Un western du terroir, mais moderne
Dans ce «western du terroir», Samuel Cantin ne fait pas que parodier les codes de ce genre, il s’amuse aussi avec divers thèmes qui font l’actualité. Par exemple, l’un des bandits dans la BD décide de se réapproprier le mot «rustre» – une insulte de prime abord – pour baptiser le manège qu’il fait construire dans la ville: «la montagne rustre».
Qualifiée de puissante et de subversive par l’un des frères du bandit, cette idée fait évidemment penser à un débat qui a entre autres fait rage à l’Université d’Ottawa.

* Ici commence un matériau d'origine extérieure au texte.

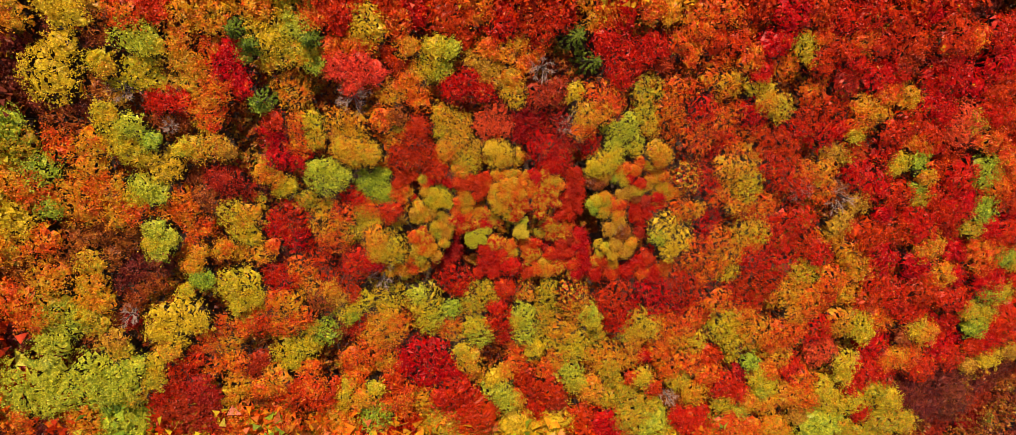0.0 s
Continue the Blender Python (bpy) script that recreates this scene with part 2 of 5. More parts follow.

Il y a aussi la prostituée Pistachia, l’un des personnages les plus intéressants de la bande dessinée, qui s’interroge sur les contradictions entre le fait que d’un côté elle vend son corps «au plus offrant» et de l’autre, elle pourfend «la société patriarcale et la tyrannie constante de l’objectivation du corps des femmes dans notre société» dans ses pamphlets et fanzines « à tirage limité».
«À part Shérif Junior qui est sûr de lui, tout le monde est en crise existentielle, constate le bédéiste en rigolant. Il a comme un élément satirique dans tout ce que je fais.»
Même si cela fait «anachronique à fond», Samuel Cantin tient à ce que ses personnages soient modernes et souhaite aborder – et parfois caricaturer – des sujets touchant l’actualité, mais sans livrer de «message» pour autant.
«C’est le décalage et le contraste qui m’intéressent. C’est stylistique.»
Un bédéiste privilégié
Principale force de Samuel Cantin, les dialogues sont succulents et portent à réfléchir, même si l’absurde revient vite au galop.
C’est d’ailleurs peut-être justement son grand talent de dialoguiste qui explique pourquoi Whitehorse est adapté au théâtre et que le tournage d’une version cinéma de Vil et misérable aura bientôt lieu. Une chose qui est peu courante dans le monde de la BD québécoise, à l’exception de cas comme Paul, de Michel Rabagliati, ou Red Ketchup de Fournier/Godbout.
«Quand on regardait le tome 1 de Whitehorse, on a réalisé que c’était quasiment déjà une pièce de théâtre. Il y a cinq scènes, cinq lieux, de longs monologues. C’est très théâtral.»
En attendant que la pièce de Whitehorse soit présentée et que le film de Vil et misérable soit tourné, le premier tome de Shérif Junior sera quant à lui lancé ce 23 mai au Ministère et sera disponible en librairie le jour suivant.